Quanto la musica di Tyner sia stata, nel tumultuoso periodo a cavallo tra la fine degli anni Sessanta e i primi Settanta, uno smagliante punto di snodo tra le certezze hard-bop, le ipnosi modali, la sapienza nell’arrangiamento e le tensioni avant (che pure non hanno mai sedotto il nostro) è ben dimostrata in molti episodi, come questo alla testa di una formazione con Gary Bartz al contralto, Wayne Shorter al tenore e Woody Shaw alla tromba.

6. “Asante” da Asante (Blue Note, 1970)

Il richiamo per l’Africa e la capacità di lavorare sul tessuto collettivo del gruppo è ben testimoniata da questo disco, caratterizzato tra le altre cose dalla presenza di percussioni e voce femminile (Songai Sandra Smith), dalla chitarra di Ted Dunbar e dal sax alto di un maestro sottovalutato come Andrew White.

7. “Valley Of Life” da Sahara (Milestone, 1972)

Il passaggio all’etichetta Milestone si apre con le atmosfere orientali e africane di Sahara, disco che riscuoterà anche una buona fortuna commerciale e che vede il nostro alle prese con strumenti come il koto, oltre al consueto pianoforte. Con lui Sonny Fortune a sassofoni e flauto, Calvin Hill al basso e Alphonse Mouzon alla batteria.

8. “Native Song” da Song For My Lady (Milestone, 1973)

Il mood del periodo, a non voler imboccare le strade del jazz elettrico, è quello: estasi, esotismo, spiritualità, radici. Tyner è al top della propria forma e fa danzare attorno a sé gruppi e flussi di energia che sono ancora oggi punto di riferimento per le recenti waves del jazz. Un ottimo esempio (con Michael White al violino)? Eccolo qui.

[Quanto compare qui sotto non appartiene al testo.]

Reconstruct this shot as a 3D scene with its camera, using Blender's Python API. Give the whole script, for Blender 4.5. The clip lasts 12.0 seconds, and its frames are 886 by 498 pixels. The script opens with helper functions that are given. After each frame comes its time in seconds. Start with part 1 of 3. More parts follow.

9. “Celestial Chant” da Trident (Milestone, 1975)

Tyner torna al trio in compagnia di due stelle (e vecchi amici) come Ron Carter e Elvin Jones con questo lavoro: energico e denso come sempre, il suo gesto strumentale si amplia qui anche all’uso del clavicembalo e della celesta.

10. “Flying High” da Infinity (Impulse!, 1995)

Per tutti gli anni Ottanta Tyner continua a pubblicare dischi e suonare in giro per il mondo: la qualità non è mai meno che buona, nonostante l’urgenza espressiva sembri – anche fisiologicamente – meno dirompente. Tra le cose del decennio successivo, per chiudere anche idealmente il cerchio con gli esordi coltraniani, scegliamo questo fortunato disco in quintetto con Michael Brecker al sax tenore, ottimo esempio di mainstream ai massimi livelli.